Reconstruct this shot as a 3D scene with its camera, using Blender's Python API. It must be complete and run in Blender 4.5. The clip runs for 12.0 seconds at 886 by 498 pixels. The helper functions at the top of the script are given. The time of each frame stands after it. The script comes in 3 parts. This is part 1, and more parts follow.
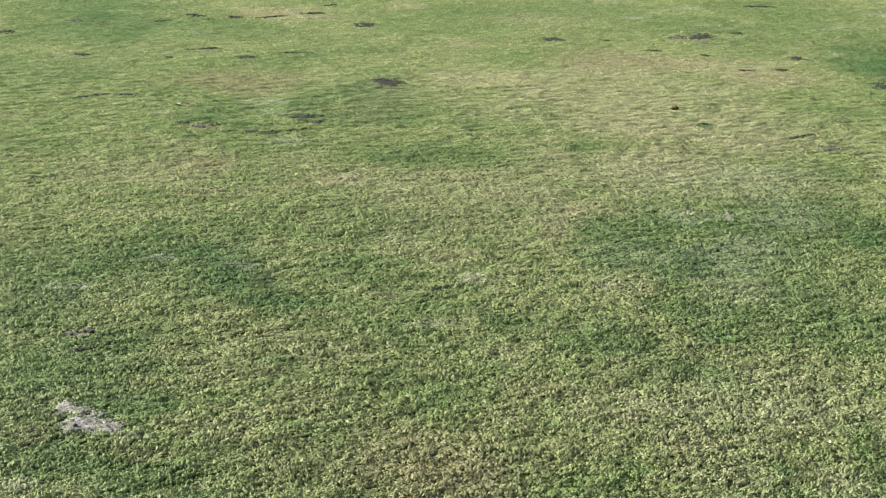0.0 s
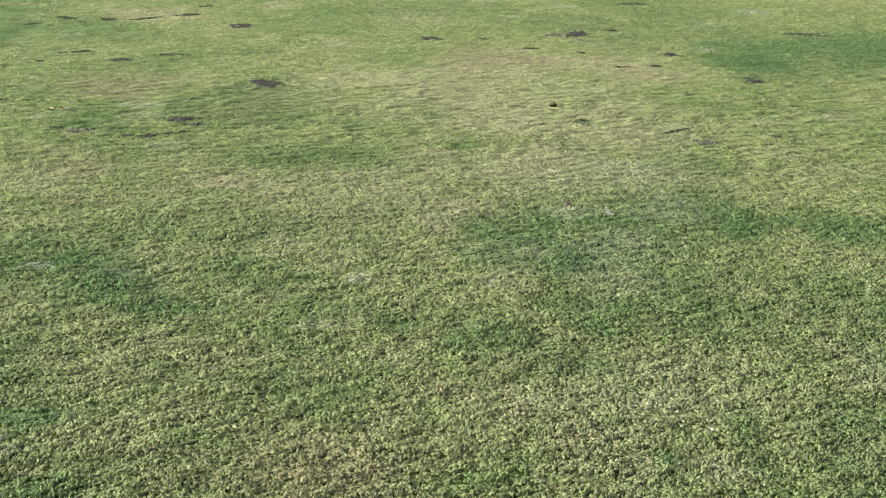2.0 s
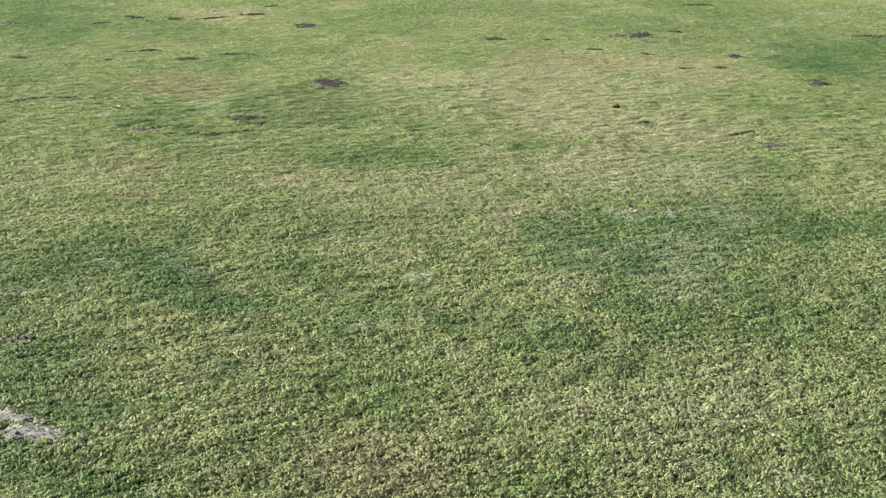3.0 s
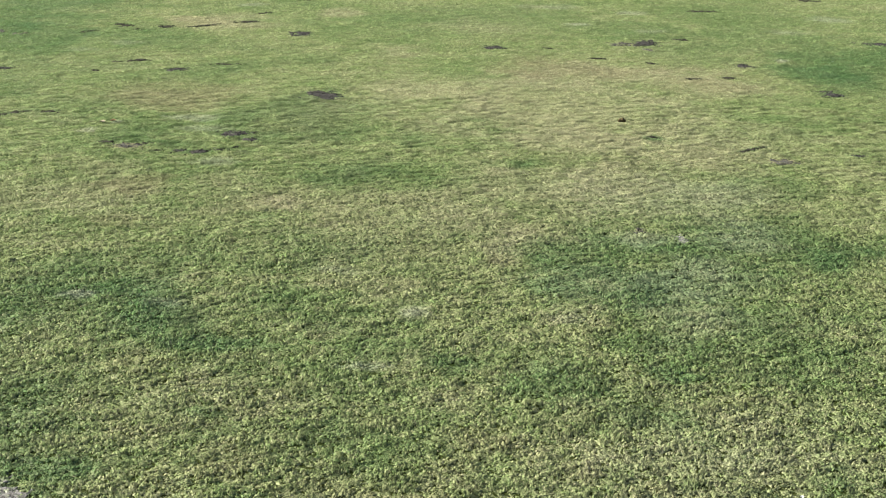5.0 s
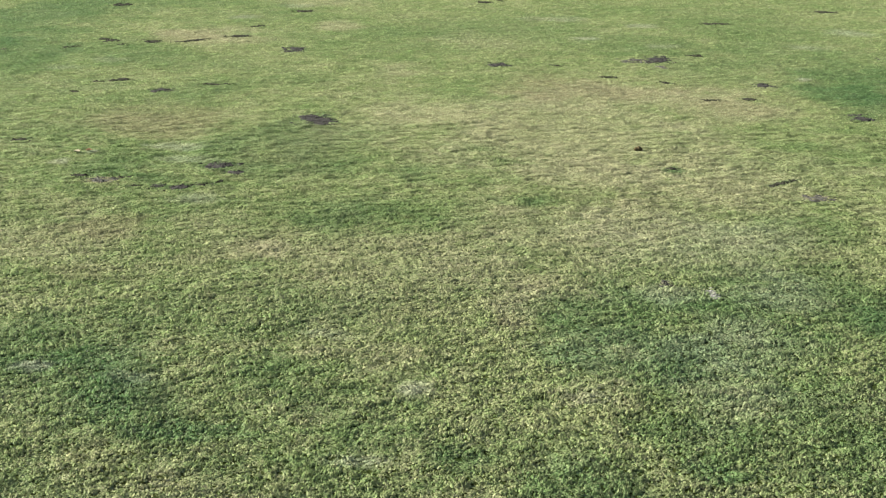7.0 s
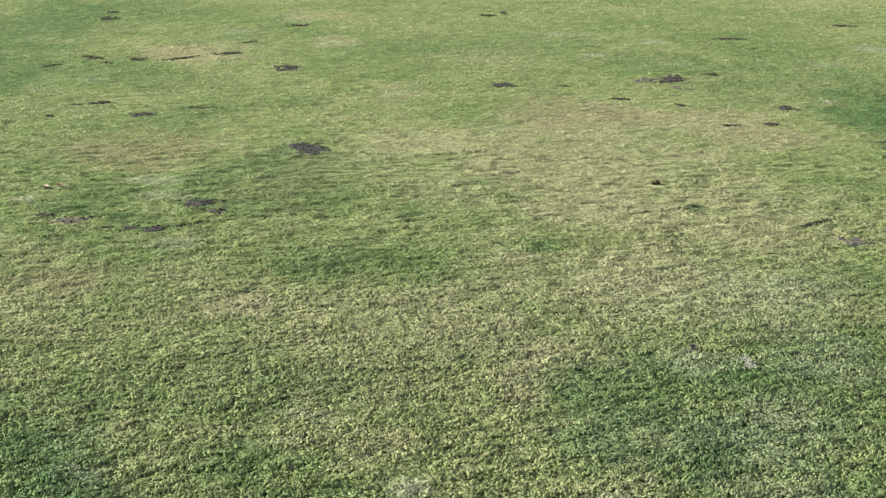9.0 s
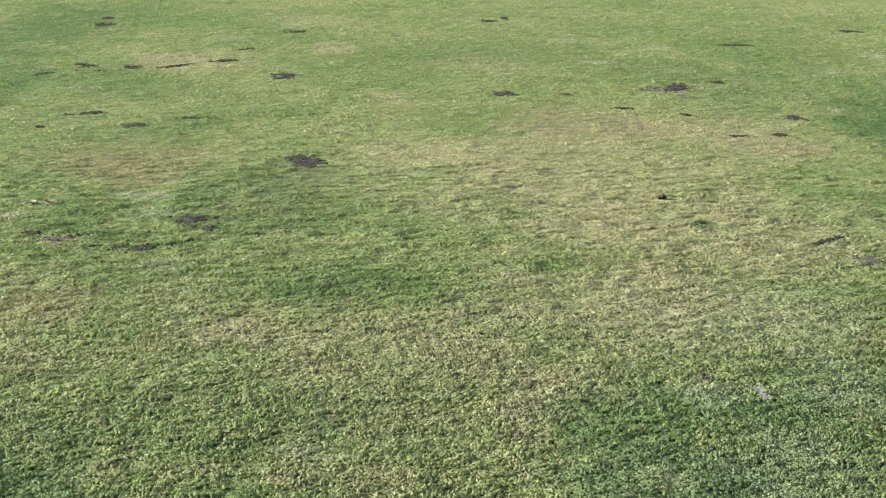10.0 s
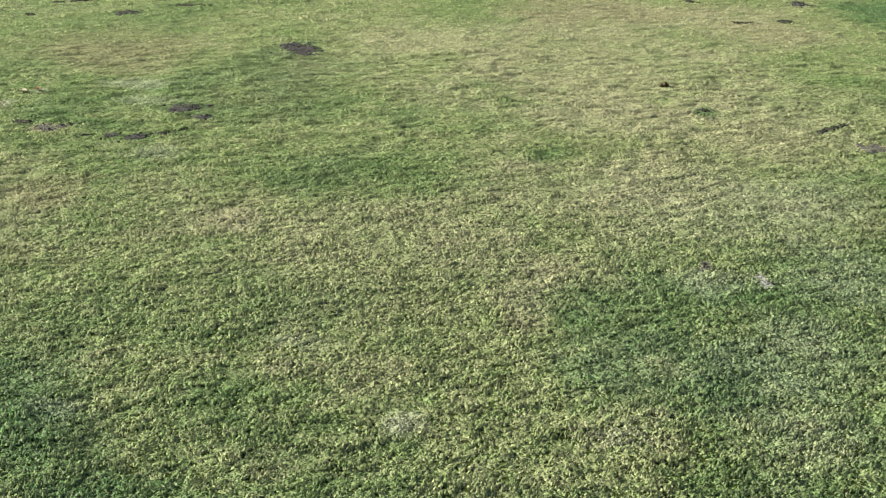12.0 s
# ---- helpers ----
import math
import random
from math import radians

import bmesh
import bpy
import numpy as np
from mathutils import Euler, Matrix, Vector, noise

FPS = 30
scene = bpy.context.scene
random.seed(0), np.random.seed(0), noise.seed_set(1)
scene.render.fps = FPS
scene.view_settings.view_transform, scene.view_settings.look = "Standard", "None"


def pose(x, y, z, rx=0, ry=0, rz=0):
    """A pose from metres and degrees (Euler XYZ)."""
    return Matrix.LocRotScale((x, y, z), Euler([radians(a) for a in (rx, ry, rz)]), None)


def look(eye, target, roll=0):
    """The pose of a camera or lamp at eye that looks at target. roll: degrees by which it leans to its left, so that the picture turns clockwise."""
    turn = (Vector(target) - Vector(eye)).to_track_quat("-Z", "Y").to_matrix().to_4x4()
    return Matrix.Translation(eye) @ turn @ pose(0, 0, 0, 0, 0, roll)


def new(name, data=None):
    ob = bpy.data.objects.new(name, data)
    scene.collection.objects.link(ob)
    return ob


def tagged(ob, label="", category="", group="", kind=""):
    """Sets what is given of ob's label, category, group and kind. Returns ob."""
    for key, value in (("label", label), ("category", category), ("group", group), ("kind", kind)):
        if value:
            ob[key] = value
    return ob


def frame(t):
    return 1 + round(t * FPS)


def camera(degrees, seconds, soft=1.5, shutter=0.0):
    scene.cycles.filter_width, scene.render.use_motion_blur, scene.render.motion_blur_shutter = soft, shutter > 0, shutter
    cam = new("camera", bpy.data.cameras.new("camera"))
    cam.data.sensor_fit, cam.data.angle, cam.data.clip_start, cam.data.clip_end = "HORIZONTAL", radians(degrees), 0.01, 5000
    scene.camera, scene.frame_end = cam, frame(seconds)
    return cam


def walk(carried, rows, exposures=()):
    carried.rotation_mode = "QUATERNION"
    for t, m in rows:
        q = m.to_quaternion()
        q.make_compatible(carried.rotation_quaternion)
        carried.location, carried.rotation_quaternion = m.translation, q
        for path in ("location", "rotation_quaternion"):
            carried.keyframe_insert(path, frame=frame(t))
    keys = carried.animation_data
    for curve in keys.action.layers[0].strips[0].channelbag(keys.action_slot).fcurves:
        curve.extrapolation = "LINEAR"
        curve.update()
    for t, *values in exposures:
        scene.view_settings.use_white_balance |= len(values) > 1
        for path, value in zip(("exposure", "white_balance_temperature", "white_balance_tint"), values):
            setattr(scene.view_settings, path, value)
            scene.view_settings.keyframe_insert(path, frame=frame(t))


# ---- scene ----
cam = camera(36.6, 12.0, soft=1.2)
PATH = [
    (0, (2.033, -25.633, 7.123), (0.857, -16.153, 4.167), 0.75),
    (0.1, (2.038, -25.631, 7.122), (0.880, -16.148, 4.167), 0.76),
    (0.2, (2.044, -25.627, 7.122), (0.919, -16.140, 4.168), 0.77),
    (0.3, (2.049, -25.624, 7.121), (0.969, -16.131, 4.169), 0.79),
    (0.4, (2.056, -25.621, 7.121), (1.042, -16.120, 4.169), 0.80),
    (0.5, (2.061, -25.618, 7.120), (1.161, -16.106, 4.170), 0.81),
    (0.6, (2.054, -25.616, 7.119), (1.302, -16.090, 4.171), 0.84),
    (0.7, (2.047, -25.615, 7.119), (1.488, -16.076, 4.172), 0.88),
    (0.8, (2.042, -25.613, 7.120), (1.695, -16.064, 4.172), 0.91),
    (0.9, (2.035, -25.612, 7.119), (1.833, -16.058, 4.173), 0.94),
    (1, (2.028, -25.610, 7.119), (1.882, -16.054, 4.174), 0.97),
    (1.1, (2.027, -25.611, 7.121), (1.885, -16.056, 4.175), 0.97),
    (1.3, (2.023, -25.614, 7.125), (1.889, -16.059, 4.180), 0.96),
    (1.5, (2.020, -25.617, 7.130), (1.895, -16.062, 4.184), 0.96),
    (1.7, (2.019, -25.617, 7.123), (1.865, -16.062, 4.178), 0.93),
    (1.9, (2.017, -25.616, 7.117), (1.745, -16.064, 4.172), 0.90),
    (2, (2.016, -25.616, 7.114), (1.710, -16.065, 4.168), 0.89),
    (2.1, (2.015, -25.619, 7.113), (1.695, -16.068, 4.168), 0.87),
    (2.2, (2.012, -25.622, 7.113), (1.684, -16.072, 4.167), 0.85),
    (2.3, (2.011, -25.626, 7.113), (1.628, -16.077, 4.166), 0.83),
    (2.4, (2.009, -25.630, 7.113), (1.426, -16.092, 4.165), 0.81),
    (2.5, (2.007, -25.633, 7.113), (1.311, -16.103, 4.164), 0.79),
    (3, (2.029, -25.629, 7.124), (1.266, -16.105, 4.173), 0.71),
    (5, (1.914, -24.092, 7.153), (1.157, -14.563, 4.214), 0.69),
    (5.5, (1.861, -23.483, 7.200), (1.102, -13.956, 4.255), 0.74),
    (6, (1.769, -22.794, 7.224), (1.011, -13.266, 4.285), 0.71),
    (6.5, (1.685, -22.069, 7.234), (0.930, -12.538, 4.303), 0.68),
    (7, (1.616, -21.334, 7.260), (0.862, -11.802, 4.334), 0.67),
    (9, (1.431, -18.599, 7.317), (0.657, -9.058, 4.424), 0.61),
    (9.5, (1.387, -18.016, 7.356), (0.609, -8.474, 4.468), 0.56),
    (10, (1.365, -17.637, 7.381), (0.587, -8.094, 4.498), 0.56),
    (10.5, (1.338, -17.477, 7.323), (0.566, -7.981, 4.288), 0.52),
    (10.7, (1.337, -17.435, 7.306), (0.571, -7.985, 4.124), 0.52),
    (11, (1.337, -17.386, 7.293), (0.577, -7.997, 3.936), 0.53),
    (11.2, (1.340, -17.363, 7.277), (0.585, -8.009, 3.822), 0.51),
    (11.5, (1.354, -17.346, 7.244), (0.604, -8.038, 3.668), 0.49),
    (12, (1.373, -17.342, 7.216), (0.626, -8.058, 3.576), 0.50),
]
walk(cam, [(t, look(eye, target, roll)) for t, eye, target, roll in PATH])

# ---- light: low morning sun over a clear sky ----
SUN_HEIGHT, SUN_FROM = radians(27), radians(170)  # from is the way to the sun, counted from +x towards +y
world = bpy.data.worlds.new("sky")
scene.world = world
world.use_nodes = True
sky = world.node_tree.nodes.new("ShaderNodeTexSky")
sky.sky_type, sky.sun_disc = "NISHITA", False
sky.air_density, sky.dust_density, sky.ozone_density = 0.8, 2.5, 0.5
sky.sun_elevation, sky.sun_rotation = SUN_HEIGHT, radians(90) - SUN_FROM
world.node_tree.links.new(sky.outputs[0], world.node_tree.nodes["Background"].inputs[0])
world.node_tree.nodes["Background"].inputs[1].default_value = 0.045
sun = new("sun", bpy.data.lights.new("sun", "SUN"))
sun.data.energy, sun.data.angle, sun.data.color = 5.0, radians(0.5), (1.0, 0.93, 0.80)
to_sun = Vector((math.cos(SUN_HEIGHT) * math.cos(SUN_FROM), math.cos(SUN_HEIGHT) * math.sin(SUN_FROM), math.sin(SUN_HEIGHT)))
sun.matrix_world = look(to_sun * 100, (0, 0, 0))
scene.view_settings.exposure = 1.92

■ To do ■
Pick out each line containing the string "target" and copy it.

■ Result ■
def look(eye, target, roll=0):
    """The pose of a camera or lamp at eye that looks at target. roll: degrees by which it leans to its left, so that the picture turns clockwise."""
    turn = (Vector(target) - Vector(eye)).to_track_quat("-Z", "Y").to_matrix().to_4x4()
walk(cam, [(t, look(eye, target, roll)) for t, eye, target, roll in PATH])